> _Problem to work on_: Lift out, unaltered, the lines of the material below between the line holding "carried.location, carried.rotation_quaternion = m.translation, q" and the line holding "curve.update()", counting both.

== Information supplied ==

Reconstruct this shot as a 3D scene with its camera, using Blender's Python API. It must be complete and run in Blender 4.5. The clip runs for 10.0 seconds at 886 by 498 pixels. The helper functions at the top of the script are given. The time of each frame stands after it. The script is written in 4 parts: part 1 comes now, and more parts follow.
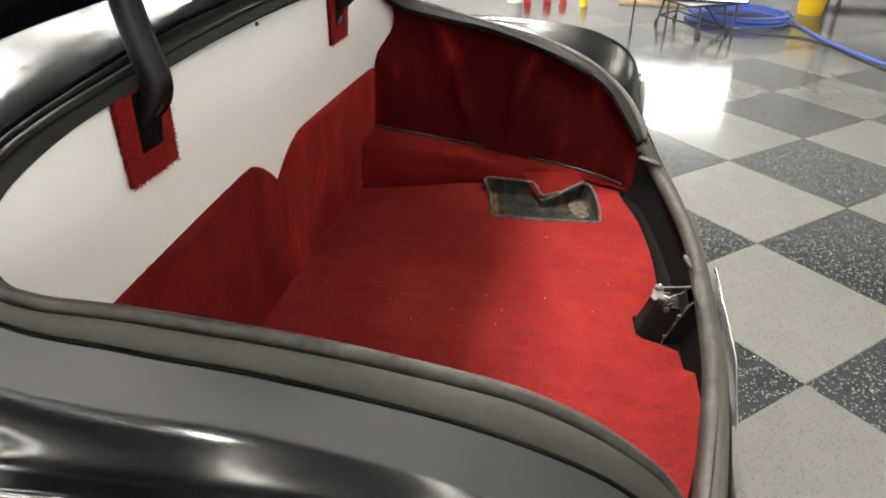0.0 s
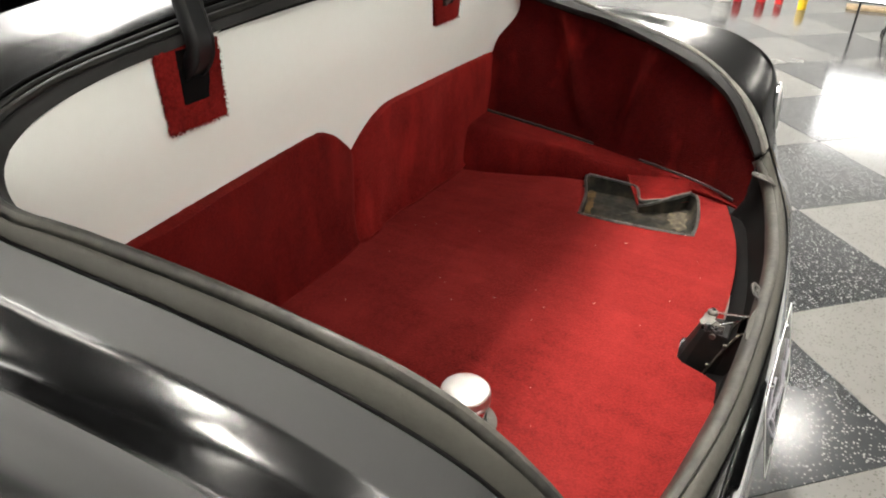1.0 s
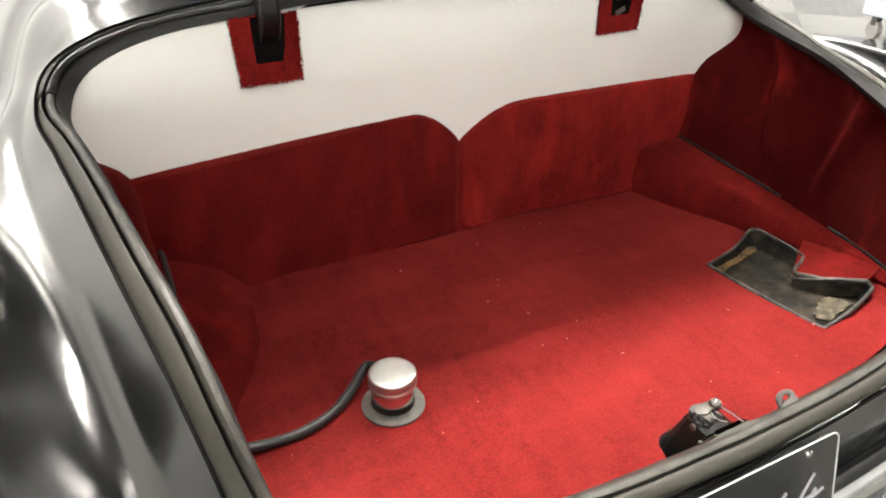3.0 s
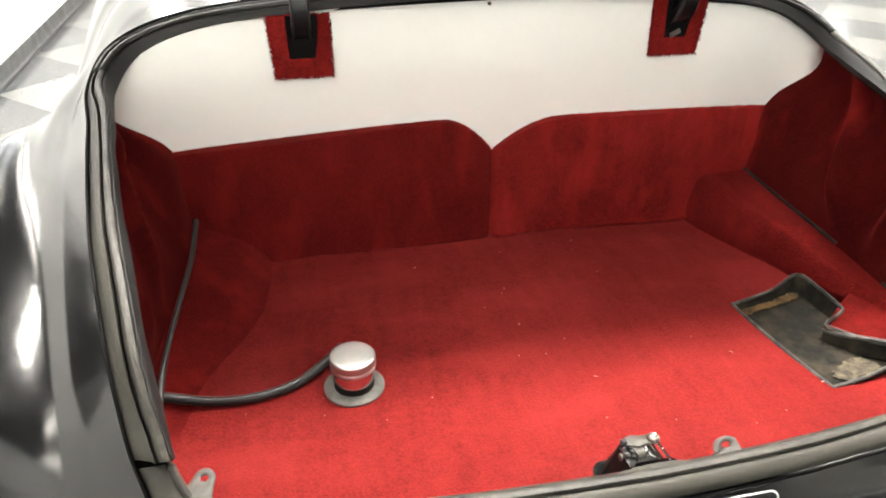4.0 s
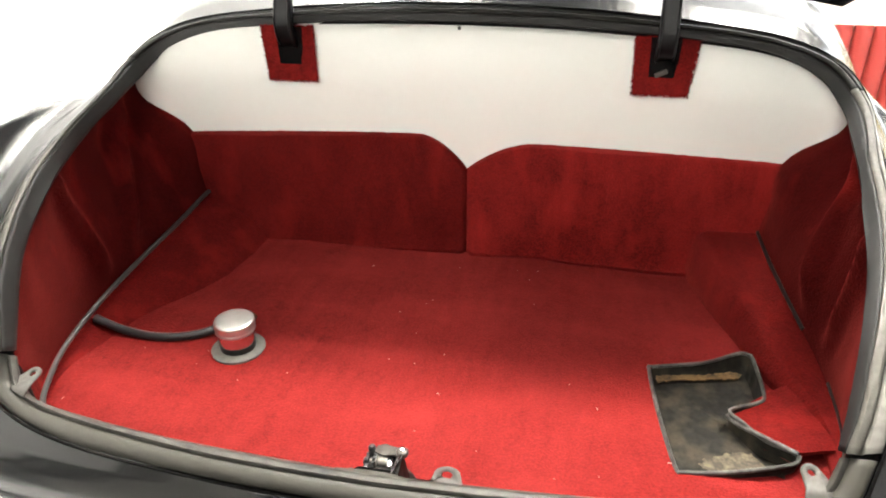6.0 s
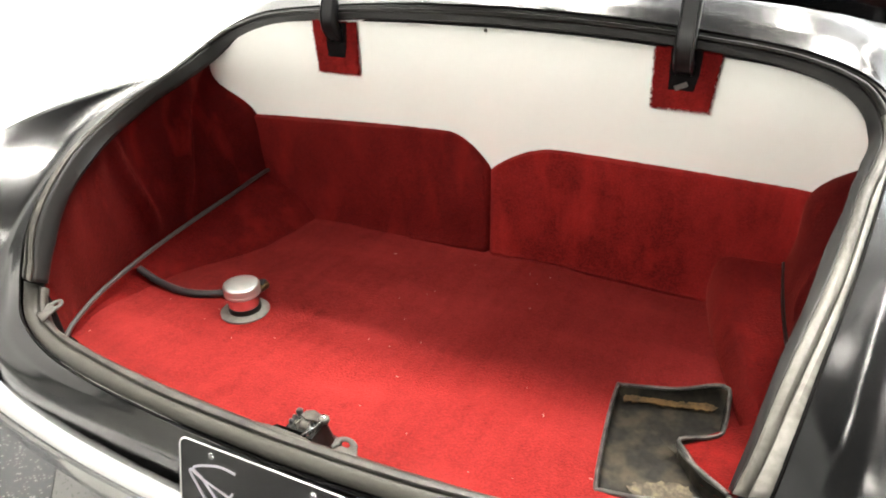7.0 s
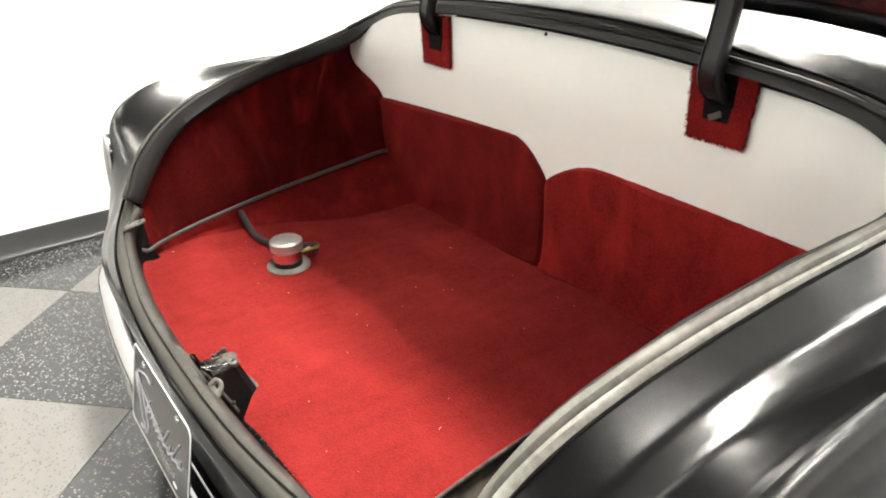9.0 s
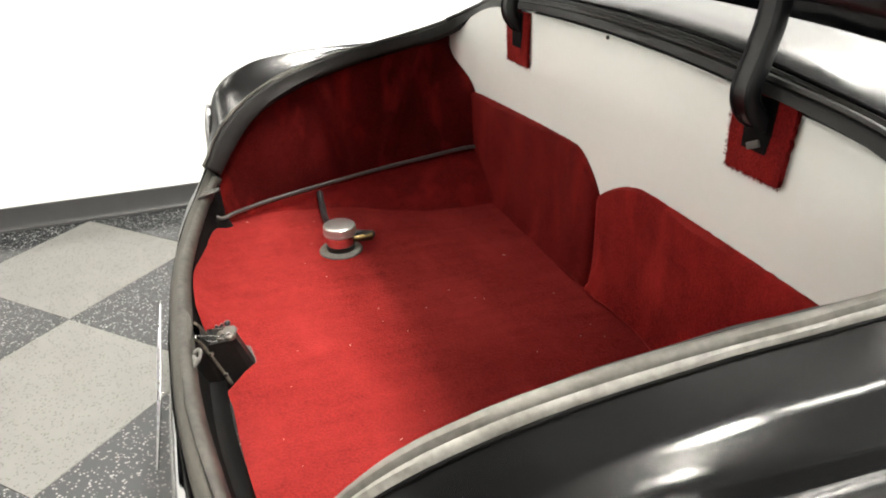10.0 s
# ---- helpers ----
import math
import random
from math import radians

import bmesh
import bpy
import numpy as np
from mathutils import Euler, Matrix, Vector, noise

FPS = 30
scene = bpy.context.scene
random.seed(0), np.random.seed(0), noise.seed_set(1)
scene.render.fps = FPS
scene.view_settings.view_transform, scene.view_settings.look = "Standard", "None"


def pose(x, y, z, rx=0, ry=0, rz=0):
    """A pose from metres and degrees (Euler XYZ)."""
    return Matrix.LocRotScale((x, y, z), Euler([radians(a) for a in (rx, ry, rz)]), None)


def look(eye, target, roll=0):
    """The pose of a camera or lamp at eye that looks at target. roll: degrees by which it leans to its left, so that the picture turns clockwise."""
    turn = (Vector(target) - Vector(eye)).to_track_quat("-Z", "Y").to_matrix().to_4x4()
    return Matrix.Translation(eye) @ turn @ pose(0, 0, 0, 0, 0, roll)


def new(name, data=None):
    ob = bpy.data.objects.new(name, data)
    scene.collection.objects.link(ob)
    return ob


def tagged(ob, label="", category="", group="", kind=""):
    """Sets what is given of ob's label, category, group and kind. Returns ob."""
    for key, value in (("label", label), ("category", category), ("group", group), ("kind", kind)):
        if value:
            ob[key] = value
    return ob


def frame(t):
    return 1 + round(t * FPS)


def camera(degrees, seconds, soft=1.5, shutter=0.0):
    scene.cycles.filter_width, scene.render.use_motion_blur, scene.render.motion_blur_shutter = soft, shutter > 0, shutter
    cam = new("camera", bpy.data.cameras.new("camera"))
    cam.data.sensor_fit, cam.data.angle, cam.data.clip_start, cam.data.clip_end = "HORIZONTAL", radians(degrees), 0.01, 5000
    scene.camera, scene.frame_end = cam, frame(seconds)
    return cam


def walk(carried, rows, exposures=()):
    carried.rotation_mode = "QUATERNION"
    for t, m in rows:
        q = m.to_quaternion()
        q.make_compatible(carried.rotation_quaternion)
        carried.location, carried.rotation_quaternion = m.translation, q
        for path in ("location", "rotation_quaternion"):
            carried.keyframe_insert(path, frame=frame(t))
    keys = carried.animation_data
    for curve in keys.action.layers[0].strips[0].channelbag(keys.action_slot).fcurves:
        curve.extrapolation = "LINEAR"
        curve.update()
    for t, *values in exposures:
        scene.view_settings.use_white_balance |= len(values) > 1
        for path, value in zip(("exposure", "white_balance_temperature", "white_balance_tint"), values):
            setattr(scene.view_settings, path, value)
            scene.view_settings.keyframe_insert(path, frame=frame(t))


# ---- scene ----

===

> _Task response_:
        carried.location, carried.rotation_quaternion = m.translation, q
        for path in ("location", "rotation_quaternion"):
            carried.keyframe_insert(path, frame=frame(t))
    keys = carried.animation_data
    for curve in keys.action.layers[0].strips[0].channelbag(keys.action_slot).fcurves:
        curve.extrapolation = "LINEAR"
        curve.update()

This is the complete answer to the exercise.